City Food – Muhammed Rafi’s 40-Year-Old Rooh Afza Drink Stall, Turkman Gate
Summer’s great hero.
[Text and photos by Mayank Austen Soofi]
The arrival of Delhi summer can be ascertained in a number of ways. A poetic way is to look for the yellow flowers of Amaltas trees.
The Delhi Walla’s summer truly begins with the re-emergence of Muhammed Rafi in Turkman Gate. It is behind this Mughal-era gateway of the Walled City that the capital’s signature season acquires a comforting metaphor in the shape of Mr Rafi’s Rooh Afza drink stall. For more than 40 years, this elderly man has been cooling parched throats with this refreshing rose-flavored drink. His establishment remains closed in the winter.
“I re-opened the stall last Saturday,” Mr Rafi told me in his customary understated tone. His cart consists of four Rooh Afza syrup bottles, a stack of plastic glasses, bowls for small change, a large strainer and a large pan filled with uneven chunks of ice floating languidly in the watery Rooh Afza drink. (I have written about Rooh Afza in detail here).
Rooh Afza is so much a part of the life in Old Delhi that its syrup bottles can be found in every household; the drink’s corporate headquarters is, in fact, just a ten minutes walk away from Turkman Gate. Even so, Mr Rafi never runs short of customers—after all, when you are about to faint under a hot burning sun, you cannot exercise the luxury of rushing home for a glass of Rooh Afza. Also, many of Mr Rafi’s customers happen to have no household, such as daily-wage laborers and rickshaw pullers who simply sleep on pavements. For them, a glass of Rooh Afza from this stall—as well as any other such stall in the area—is a heavenly elixir during the increasingly sweaty days.

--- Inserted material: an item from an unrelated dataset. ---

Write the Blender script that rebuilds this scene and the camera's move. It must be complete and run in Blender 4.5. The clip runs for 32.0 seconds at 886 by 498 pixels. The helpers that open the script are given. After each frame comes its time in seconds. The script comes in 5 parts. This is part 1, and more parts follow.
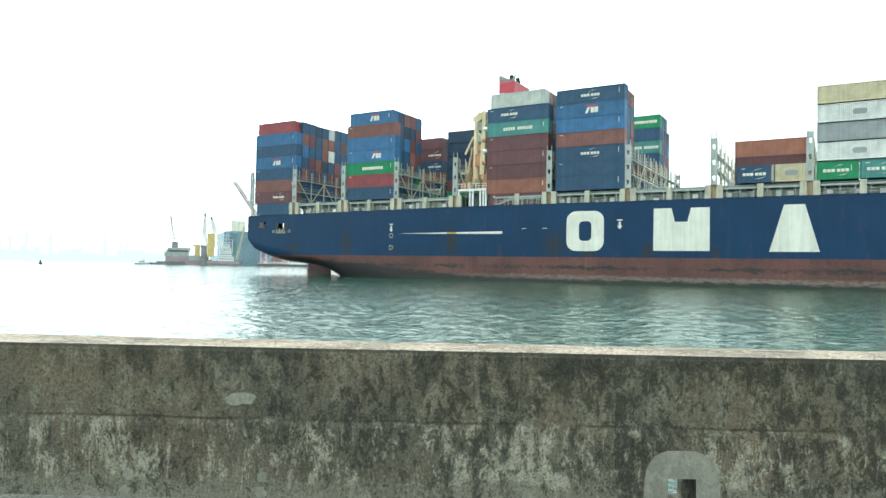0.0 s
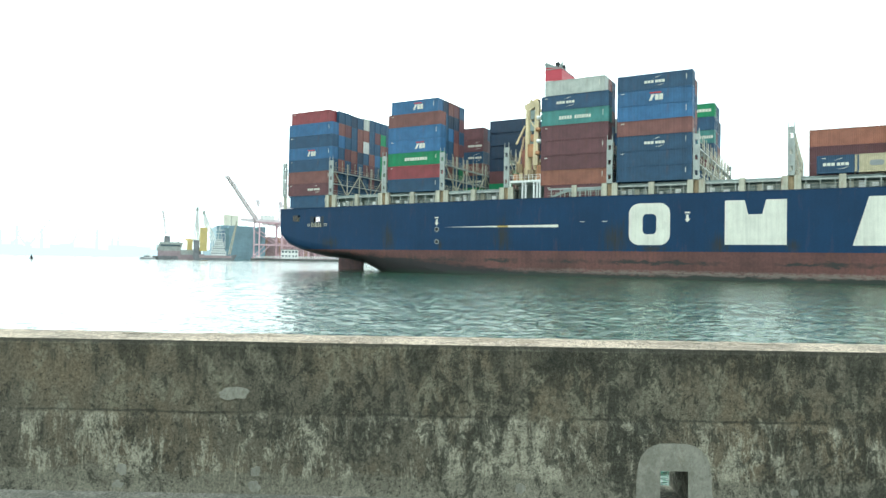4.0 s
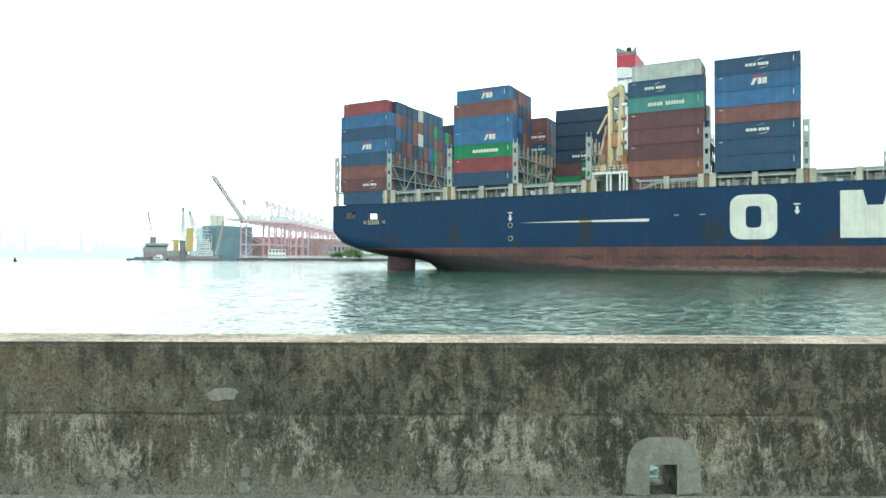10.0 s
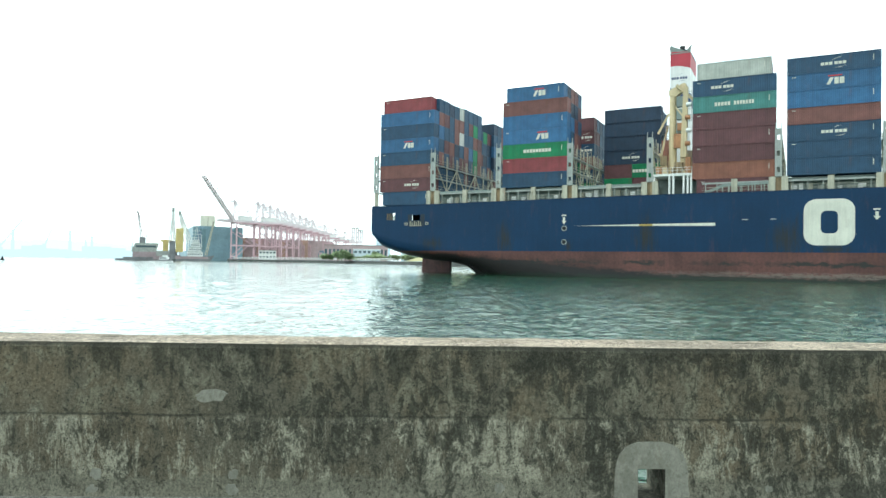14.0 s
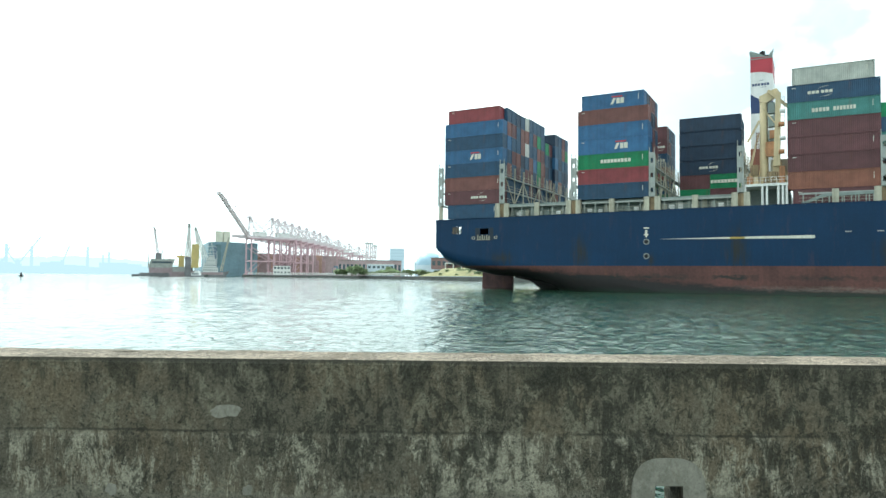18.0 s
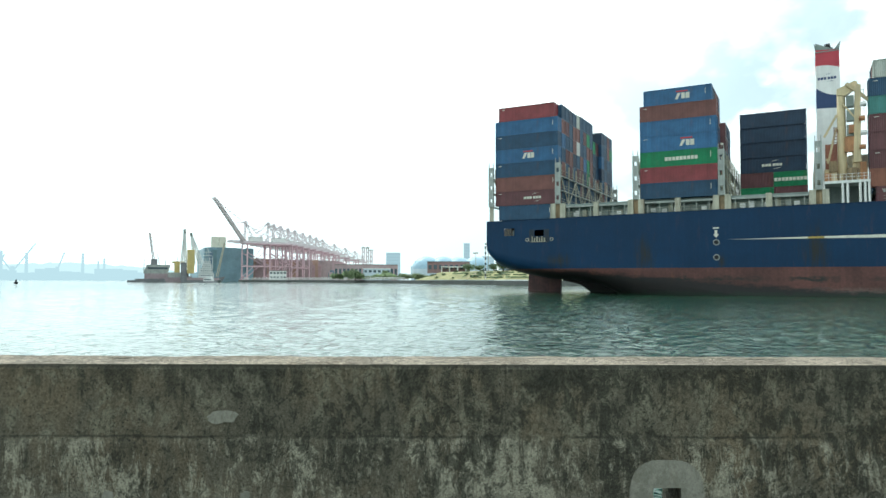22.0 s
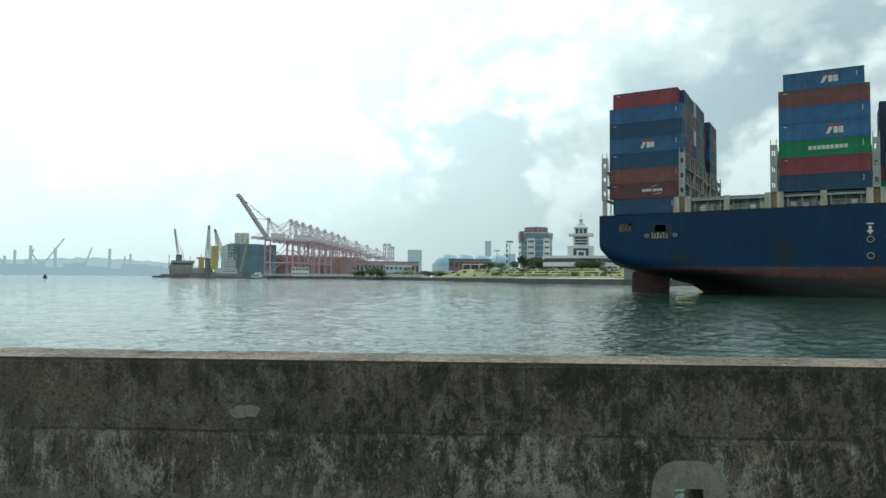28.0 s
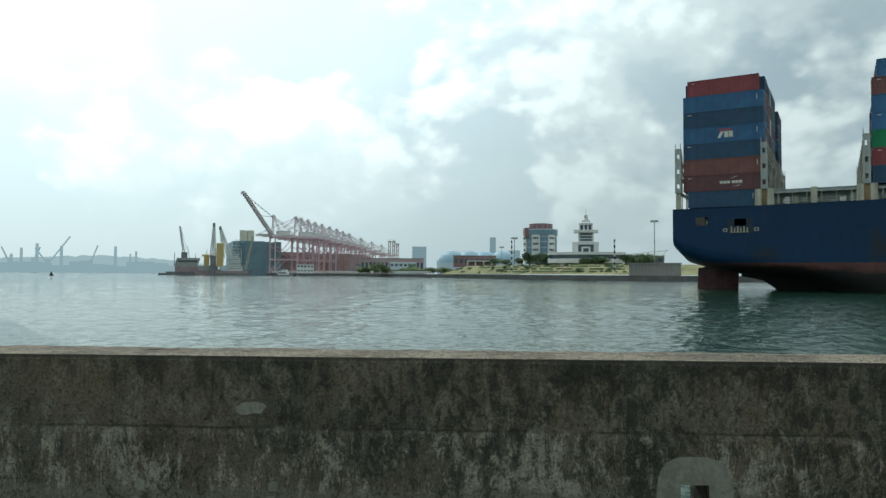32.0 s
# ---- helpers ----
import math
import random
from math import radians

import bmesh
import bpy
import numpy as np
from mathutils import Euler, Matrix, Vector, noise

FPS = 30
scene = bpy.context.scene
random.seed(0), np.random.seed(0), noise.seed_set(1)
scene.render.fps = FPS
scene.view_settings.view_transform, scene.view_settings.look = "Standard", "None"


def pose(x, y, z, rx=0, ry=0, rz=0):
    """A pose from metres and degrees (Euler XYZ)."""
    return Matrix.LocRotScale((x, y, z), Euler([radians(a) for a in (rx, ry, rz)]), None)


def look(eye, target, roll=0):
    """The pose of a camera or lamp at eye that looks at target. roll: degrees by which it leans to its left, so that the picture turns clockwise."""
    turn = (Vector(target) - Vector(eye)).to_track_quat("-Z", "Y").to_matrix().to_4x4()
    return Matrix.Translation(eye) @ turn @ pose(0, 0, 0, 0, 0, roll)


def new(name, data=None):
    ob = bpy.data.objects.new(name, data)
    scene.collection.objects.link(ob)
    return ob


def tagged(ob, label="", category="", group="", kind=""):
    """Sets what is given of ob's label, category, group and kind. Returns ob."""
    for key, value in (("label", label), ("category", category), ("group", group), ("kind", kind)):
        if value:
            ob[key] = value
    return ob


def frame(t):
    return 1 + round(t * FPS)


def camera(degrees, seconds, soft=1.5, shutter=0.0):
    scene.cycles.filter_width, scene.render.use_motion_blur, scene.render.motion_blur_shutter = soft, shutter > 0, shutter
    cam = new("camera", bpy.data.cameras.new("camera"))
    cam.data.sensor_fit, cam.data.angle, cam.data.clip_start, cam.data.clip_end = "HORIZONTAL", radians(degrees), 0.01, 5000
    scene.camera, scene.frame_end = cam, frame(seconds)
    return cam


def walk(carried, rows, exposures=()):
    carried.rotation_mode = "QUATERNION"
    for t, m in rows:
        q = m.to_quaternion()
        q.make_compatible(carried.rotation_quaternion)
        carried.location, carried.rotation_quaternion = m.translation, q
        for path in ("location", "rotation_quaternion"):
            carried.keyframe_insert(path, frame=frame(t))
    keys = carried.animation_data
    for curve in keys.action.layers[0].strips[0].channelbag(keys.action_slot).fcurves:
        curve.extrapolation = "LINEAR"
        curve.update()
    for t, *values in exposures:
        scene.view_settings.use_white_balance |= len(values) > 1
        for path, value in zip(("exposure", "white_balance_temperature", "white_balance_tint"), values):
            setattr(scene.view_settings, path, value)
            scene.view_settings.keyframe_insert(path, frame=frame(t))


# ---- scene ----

The cold rose drink is not the only consolation for the summer. Mr Rafi, too, is a relief—his calm-tempered appearance remains unsullied during the most trying times of the season. No matter how intolerably hot and dusty the days become, his bearded face always shows a Buddha-like calm. One wonders how this man copes with the city’s brief winter when he is obliged to shut down his business. But why think of that right now? The cold days are far, very far.